- [Given material]:
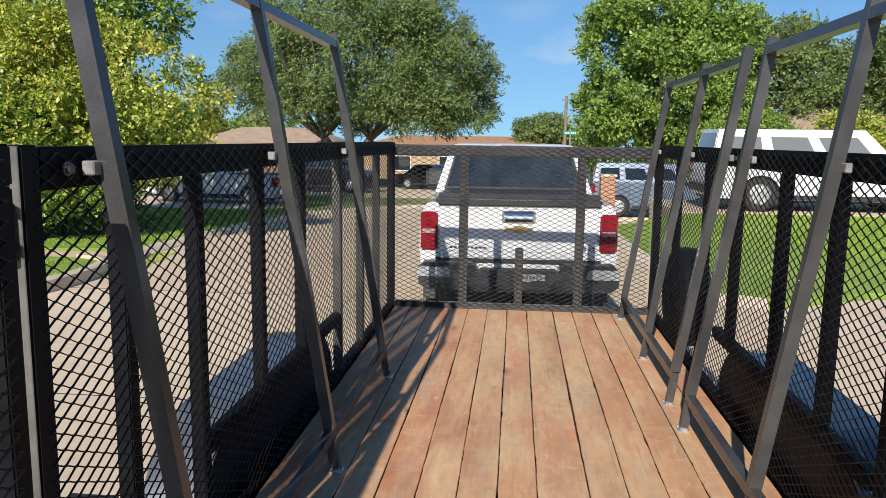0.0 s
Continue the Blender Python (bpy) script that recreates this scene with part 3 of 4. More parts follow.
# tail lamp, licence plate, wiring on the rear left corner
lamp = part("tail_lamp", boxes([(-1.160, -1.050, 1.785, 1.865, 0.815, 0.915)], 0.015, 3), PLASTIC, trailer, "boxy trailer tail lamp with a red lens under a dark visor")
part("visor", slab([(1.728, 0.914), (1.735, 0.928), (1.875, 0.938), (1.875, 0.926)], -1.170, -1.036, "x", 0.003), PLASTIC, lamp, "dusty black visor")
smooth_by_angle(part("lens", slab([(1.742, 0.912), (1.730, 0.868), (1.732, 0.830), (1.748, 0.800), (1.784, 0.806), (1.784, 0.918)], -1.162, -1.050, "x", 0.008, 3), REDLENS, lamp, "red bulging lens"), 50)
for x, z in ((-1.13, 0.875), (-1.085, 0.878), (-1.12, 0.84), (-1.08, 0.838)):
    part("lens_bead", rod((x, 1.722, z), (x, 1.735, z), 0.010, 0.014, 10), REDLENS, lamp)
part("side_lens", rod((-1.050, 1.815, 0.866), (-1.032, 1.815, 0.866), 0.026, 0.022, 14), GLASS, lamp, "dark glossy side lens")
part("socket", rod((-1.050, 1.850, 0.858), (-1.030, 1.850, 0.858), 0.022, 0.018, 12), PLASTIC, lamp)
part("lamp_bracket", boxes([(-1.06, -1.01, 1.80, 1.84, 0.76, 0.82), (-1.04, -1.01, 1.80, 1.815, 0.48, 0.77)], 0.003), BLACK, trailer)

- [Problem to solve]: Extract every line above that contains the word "part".

- [Answer to this problem]:
Continue the Blender Python (bpy) script that recreates this scene with part 3 of 4. More parts follow.
lamp = part("tail_lamp", boxes([(-1.160, -1.050, 1.785, 1.865, 0.815, 0.915)], 0.015, 3), PLASTIC, trailer, "boxy trailer tail lamp with a red lens under a dark visor")
part("visor", slab([(1.728, 0.914), (1.735, 0.928), (1.875, 0.938), (1.875, 0.926)], -1.170, -1.036, "x", 0.003), PLASTIC, lamp, "dusty black visor")
smooth_by_angle(part("lens", slab([(1.742, 0.912), (1.730, 0.868), (1.732, 0.830), (1.748, 0.800), (1.784, 0.806), (1.784, 0.918)], -1.162, -1.050, "x", 0.008, 3), REDLENS, lamp, "red bulging lens"), 50)
    part("lens_bead", rod((x, 1.722, z), (x, 1.735, z), 0.010, 0.014, 10), REDLENS, lamp)
part("side_lens", rod((-1.050, 1.815, 0.866), (-1.032, 1.815, 0.866), 0.026, 0.022, 14), GLASS, lamp, "dark glossy side lens")
part("socket", rod((-1.050, 1.850, 0.858), (-1.030, 1.850, 0.858), 0.022, 0.018, 12), PLASTIC, lamp)
part("lamp_bracket", boxes([(-1.06, -1.01, 1.80, 1.84, 0.76, 0.82), (-1.04, -1.01, 1.80, 1.815, 0.48, 0.77)], 0.003), BLACK, trailer)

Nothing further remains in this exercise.